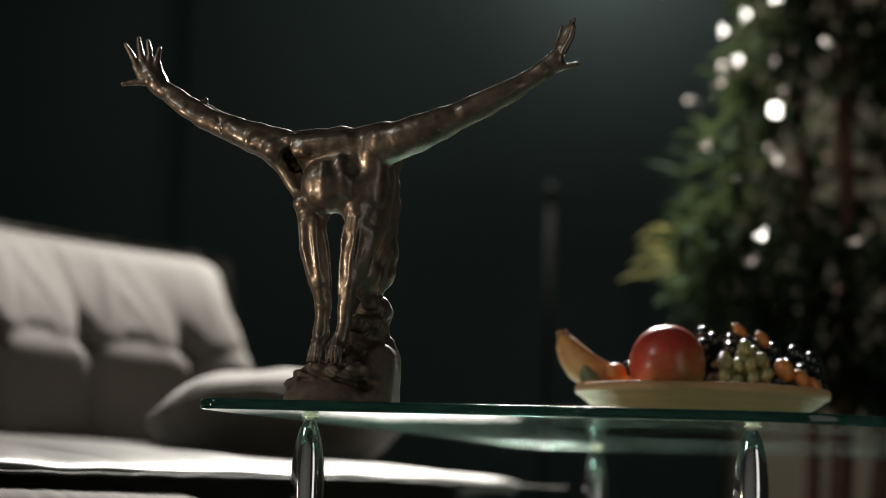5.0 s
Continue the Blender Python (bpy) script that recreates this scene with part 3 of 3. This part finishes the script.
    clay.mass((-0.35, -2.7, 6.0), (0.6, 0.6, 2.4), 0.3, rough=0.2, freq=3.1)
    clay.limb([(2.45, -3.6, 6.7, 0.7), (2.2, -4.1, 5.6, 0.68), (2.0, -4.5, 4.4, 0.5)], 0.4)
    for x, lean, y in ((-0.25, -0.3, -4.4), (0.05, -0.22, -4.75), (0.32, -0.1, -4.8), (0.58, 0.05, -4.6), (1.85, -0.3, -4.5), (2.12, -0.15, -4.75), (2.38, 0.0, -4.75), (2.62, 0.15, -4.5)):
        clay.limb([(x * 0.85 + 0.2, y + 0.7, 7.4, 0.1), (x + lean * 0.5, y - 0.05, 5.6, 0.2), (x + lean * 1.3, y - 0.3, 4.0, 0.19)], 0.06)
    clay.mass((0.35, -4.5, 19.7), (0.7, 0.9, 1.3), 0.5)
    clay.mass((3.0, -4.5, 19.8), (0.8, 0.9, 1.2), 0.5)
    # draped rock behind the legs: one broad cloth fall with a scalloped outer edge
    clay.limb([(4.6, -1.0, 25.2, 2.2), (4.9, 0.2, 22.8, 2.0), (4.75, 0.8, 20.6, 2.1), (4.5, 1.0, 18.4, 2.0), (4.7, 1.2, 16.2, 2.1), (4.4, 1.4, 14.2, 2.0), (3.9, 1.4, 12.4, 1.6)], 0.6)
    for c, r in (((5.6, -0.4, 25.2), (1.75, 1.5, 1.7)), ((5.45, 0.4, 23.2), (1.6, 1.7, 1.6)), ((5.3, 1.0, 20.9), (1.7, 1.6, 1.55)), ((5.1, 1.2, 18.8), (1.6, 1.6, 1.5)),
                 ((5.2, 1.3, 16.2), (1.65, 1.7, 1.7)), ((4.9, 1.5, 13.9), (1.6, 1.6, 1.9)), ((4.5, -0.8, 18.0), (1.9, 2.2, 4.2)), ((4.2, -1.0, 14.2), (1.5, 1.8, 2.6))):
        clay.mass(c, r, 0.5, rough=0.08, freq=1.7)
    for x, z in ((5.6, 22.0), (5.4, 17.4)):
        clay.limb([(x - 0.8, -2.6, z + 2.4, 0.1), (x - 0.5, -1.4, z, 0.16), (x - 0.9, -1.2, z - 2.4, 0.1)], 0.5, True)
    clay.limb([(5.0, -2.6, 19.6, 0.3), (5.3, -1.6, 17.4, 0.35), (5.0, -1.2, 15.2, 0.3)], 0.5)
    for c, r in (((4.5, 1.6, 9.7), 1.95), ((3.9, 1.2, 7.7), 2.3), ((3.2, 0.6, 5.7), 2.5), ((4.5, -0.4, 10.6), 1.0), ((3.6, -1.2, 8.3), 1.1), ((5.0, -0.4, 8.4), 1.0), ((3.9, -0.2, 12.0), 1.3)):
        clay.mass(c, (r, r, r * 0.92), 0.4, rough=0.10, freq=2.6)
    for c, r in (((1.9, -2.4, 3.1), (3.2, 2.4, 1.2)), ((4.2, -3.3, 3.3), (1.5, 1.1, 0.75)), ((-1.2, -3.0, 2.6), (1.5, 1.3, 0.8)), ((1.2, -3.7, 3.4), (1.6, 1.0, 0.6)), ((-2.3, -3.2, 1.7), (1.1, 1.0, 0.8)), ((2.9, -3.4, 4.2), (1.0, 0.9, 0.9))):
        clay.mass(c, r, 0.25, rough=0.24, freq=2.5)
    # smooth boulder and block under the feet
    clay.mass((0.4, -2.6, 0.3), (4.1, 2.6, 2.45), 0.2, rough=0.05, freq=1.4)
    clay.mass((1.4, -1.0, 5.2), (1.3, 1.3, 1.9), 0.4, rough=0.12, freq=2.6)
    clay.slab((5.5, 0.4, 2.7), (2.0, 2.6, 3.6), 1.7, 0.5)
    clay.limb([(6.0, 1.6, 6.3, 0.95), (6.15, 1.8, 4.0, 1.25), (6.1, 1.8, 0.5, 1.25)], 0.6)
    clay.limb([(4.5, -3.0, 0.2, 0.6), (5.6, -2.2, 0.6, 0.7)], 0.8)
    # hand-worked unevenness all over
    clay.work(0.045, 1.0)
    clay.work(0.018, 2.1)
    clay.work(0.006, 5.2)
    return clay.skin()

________

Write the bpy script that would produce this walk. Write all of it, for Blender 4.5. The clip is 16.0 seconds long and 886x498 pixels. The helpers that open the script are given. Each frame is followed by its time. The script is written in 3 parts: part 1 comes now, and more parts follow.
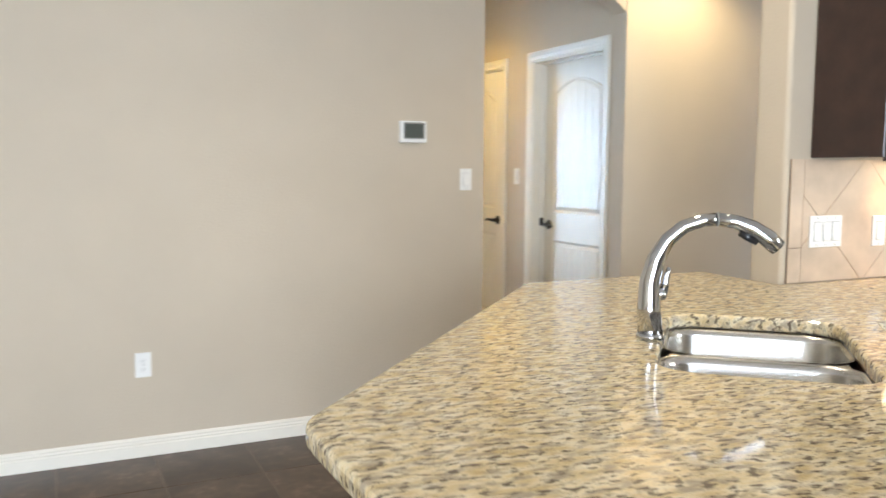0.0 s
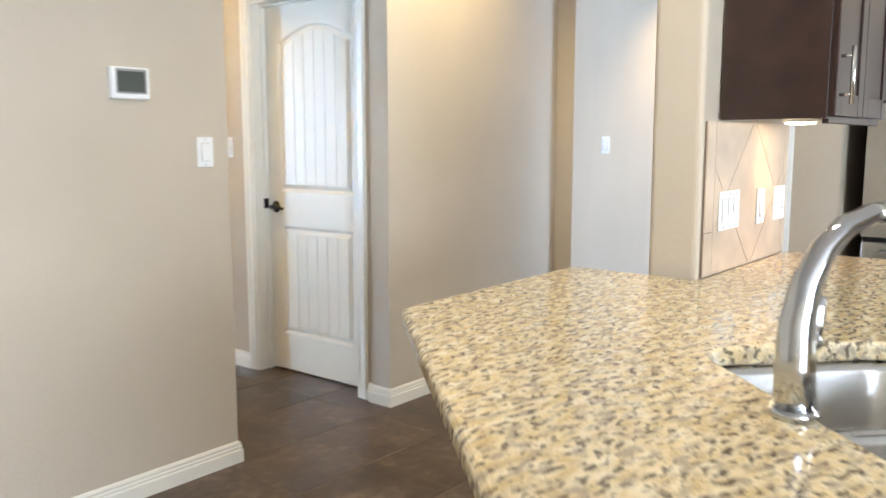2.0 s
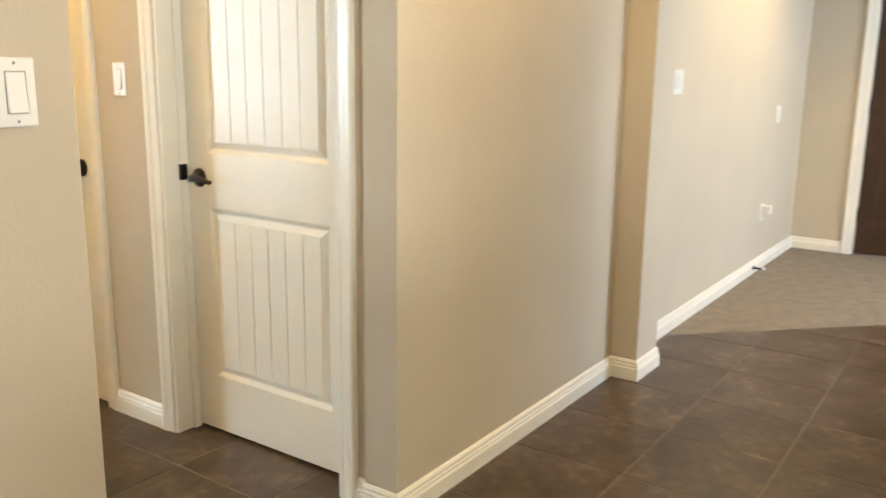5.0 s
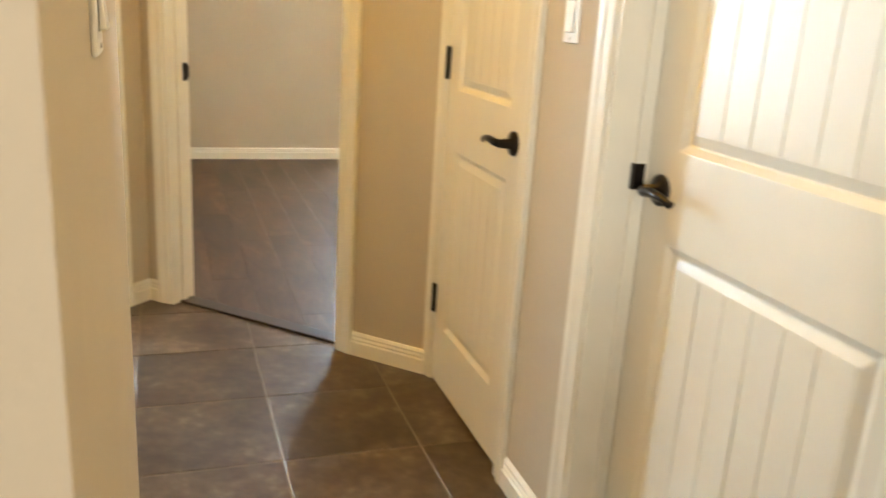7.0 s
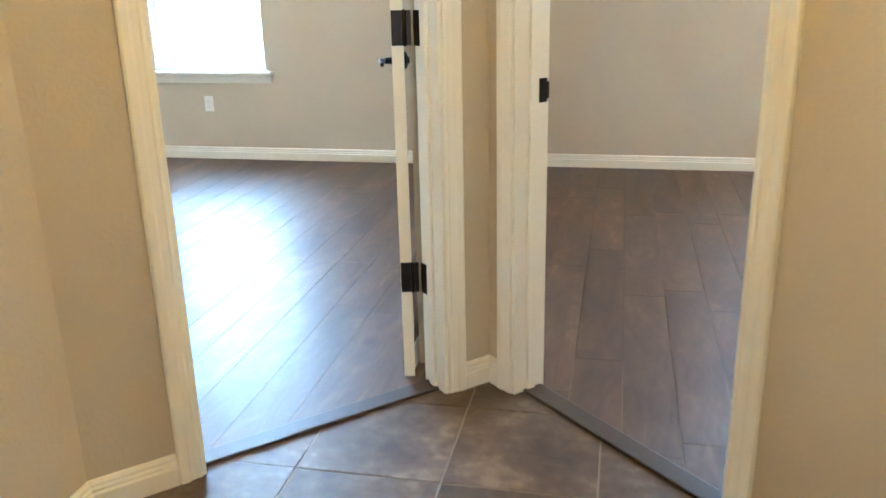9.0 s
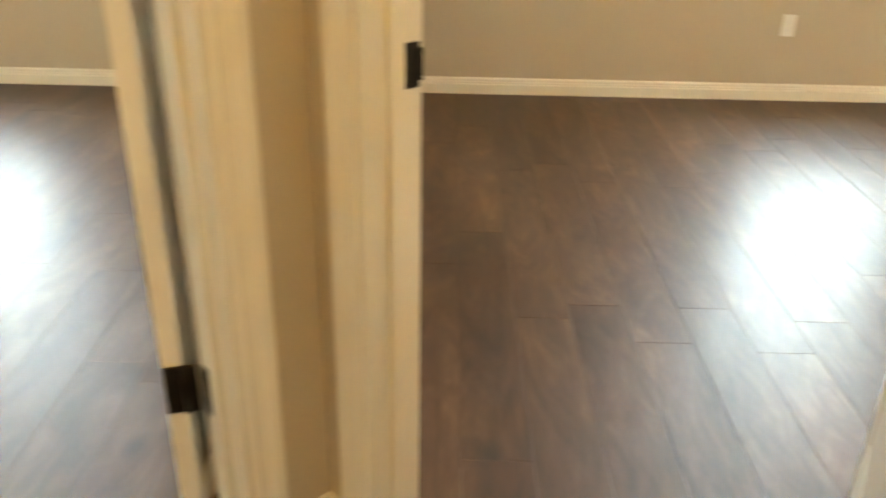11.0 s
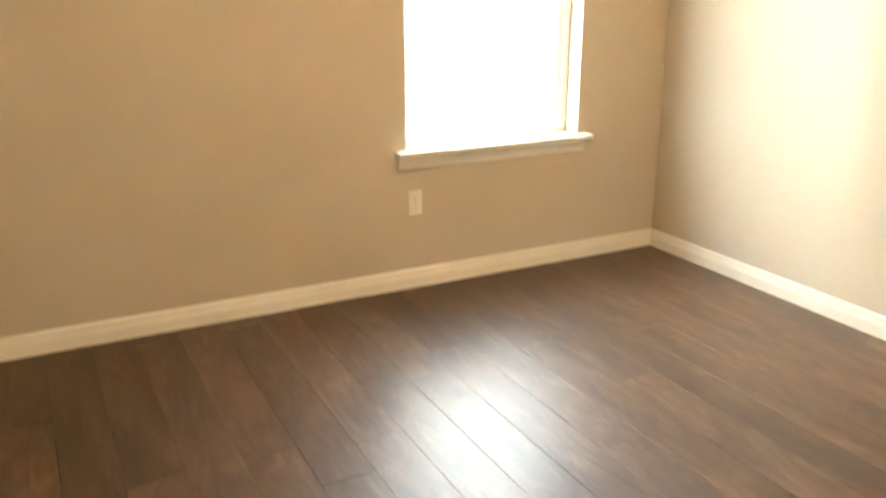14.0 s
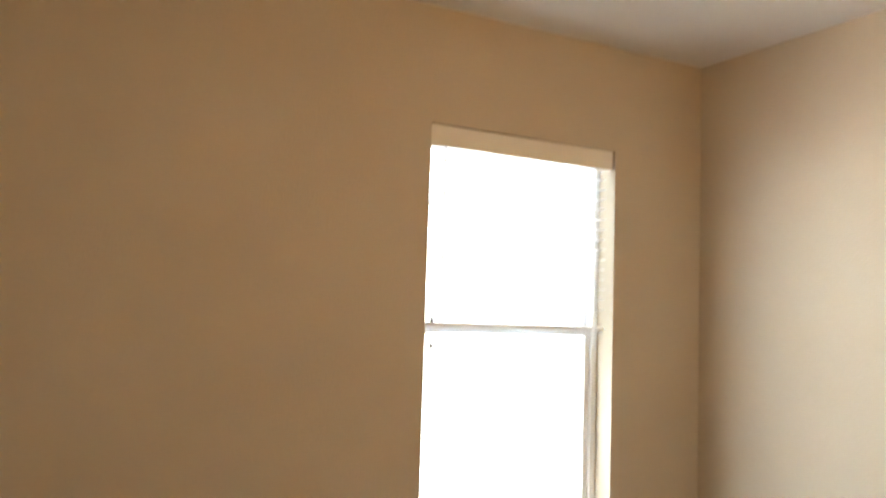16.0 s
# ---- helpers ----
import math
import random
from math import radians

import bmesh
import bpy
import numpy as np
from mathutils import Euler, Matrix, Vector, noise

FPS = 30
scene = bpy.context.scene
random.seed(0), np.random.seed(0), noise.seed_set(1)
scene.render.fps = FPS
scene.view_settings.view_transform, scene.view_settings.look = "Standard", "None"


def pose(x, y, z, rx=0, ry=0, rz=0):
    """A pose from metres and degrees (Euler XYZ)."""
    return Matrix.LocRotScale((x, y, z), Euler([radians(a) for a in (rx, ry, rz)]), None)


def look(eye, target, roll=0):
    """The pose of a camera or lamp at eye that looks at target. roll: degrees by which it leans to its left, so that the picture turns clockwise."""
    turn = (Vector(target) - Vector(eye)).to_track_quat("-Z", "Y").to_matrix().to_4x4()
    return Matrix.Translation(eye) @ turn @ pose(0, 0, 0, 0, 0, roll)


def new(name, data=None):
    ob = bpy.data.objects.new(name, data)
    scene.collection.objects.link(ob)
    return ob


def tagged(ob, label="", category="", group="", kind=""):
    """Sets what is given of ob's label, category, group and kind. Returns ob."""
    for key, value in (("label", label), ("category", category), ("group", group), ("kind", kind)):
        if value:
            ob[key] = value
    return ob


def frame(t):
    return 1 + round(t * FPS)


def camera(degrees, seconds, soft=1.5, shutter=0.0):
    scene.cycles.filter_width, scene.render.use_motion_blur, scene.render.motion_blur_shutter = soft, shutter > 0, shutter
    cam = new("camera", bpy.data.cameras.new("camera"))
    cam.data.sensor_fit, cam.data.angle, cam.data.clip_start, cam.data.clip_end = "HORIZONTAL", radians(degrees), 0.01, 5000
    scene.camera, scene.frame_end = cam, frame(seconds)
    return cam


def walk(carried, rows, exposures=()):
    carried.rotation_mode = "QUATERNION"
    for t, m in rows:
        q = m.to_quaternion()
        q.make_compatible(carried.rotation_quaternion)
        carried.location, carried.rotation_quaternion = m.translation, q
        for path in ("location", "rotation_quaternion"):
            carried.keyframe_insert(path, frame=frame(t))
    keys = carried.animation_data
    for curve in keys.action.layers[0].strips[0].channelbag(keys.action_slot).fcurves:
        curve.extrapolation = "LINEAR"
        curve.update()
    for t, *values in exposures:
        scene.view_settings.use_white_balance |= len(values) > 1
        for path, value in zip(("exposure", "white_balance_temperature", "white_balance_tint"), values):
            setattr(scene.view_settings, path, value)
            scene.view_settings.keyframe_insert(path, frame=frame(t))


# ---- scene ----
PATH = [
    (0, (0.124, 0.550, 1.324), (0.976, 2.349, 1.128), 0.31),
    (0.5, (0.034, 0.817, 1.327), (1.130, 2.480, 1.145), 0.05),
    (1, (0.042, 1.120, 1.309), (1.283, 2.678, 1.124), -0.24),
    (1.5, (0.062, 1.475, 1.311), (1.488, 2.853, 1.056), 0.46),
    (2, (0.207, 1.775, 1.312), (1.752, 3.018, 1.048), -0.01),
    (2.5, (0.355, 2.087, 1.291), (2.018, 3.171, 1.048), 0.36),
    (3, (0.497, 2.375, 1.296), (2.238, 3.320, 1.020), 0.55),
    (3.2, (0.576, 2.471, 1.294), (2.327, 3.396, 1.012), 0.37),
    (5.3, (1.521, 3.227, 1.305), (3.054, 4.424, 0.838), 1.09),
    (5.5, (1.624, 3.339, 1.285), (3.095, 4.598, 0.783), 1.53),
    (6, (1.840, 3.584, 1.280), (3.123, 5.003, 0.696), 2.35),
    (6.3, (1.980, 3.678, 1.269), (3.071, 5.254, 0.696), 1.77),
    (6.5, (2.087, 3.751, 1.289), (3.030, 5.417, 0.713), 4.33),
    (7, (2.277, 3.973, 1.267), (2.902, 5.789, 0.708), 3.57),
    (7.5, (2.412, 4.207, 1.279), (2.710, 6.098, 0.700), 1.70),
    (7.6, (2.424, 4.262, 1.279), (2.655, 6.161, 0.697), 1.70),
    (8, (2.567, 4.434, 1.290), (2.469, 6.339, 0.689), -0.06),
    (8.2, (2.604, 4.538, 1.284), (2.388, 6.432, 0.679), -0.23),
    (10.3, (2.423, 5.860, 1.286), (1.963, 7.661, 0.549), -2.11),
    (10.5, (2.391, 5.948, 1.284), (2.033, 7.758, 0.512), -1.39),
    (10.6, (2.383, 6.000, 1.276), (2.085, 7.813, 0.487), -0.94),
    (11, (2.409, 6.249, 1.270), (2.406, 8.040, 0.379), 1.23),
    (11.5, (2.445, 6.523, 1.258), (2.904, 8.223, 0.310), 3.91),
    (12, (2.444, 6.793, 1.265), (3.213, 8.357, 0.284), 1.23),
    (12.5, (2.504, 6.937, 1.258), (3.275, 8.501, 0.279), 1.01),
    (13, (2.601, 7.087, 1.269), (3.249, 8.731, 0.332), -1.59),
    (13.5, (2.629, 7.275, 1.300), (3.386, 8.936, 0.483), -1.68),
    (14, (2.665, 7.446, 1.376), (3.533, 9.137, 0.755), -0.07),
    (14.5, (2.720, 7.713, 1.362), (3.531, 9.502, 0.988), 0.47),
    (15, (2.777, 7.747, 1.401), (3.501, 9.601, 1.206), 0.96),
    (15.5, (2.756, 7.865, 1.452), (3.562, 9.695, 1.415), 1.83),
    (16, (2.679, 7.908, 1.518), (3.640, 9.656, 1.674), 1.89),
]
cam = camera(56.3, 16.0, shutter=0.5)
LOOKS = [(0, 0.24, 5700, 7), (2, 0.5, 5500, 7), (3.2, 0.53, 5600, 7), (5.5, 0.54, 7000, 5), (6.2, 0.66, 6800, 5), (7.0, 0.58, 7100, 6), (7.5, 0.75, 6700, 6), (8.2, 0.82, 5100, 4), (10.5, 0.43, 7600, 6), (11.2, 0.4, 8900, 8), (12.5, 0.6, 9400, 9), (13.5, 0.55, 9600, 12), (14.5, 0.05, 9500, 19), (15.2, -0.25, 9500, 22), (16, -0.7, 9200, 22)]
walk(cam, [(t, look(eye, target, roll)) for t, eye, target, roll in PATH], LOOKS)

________

Stated exercise -
Exactly reproduce the lines that run from the line bearing "carried.location, carried.rotation_quaternion = m.translation, q" through the line bearing "scene.view_settings.keyframe_insert(path, frame=frame(t))", with both end lines included.

In response -
        carried.location, carried.rotation_quaternion = m.translation, q
        for path in ("location", "rotation_quaternion"):
            carried.keyframe_insert(path, frame=frame(t))
    keys = carried.animation_data
    for curve in keys.action.layers[0].strips[0].channelbag(keys.action_slot).fcurves:
        curve.extrapolation = "LINEAR"
        curve.update()
    for t, *values in exposures:
        scene.view_settings.use_white_balance |= len(values) > 1
        for path, value in zip(("exposure", "white_balance_temperature", "white_balance_tint"), values):
            setattr(scene.view_settings, path, value)
            scene.view_settings.keyframe_insert(path, frame=frame(t))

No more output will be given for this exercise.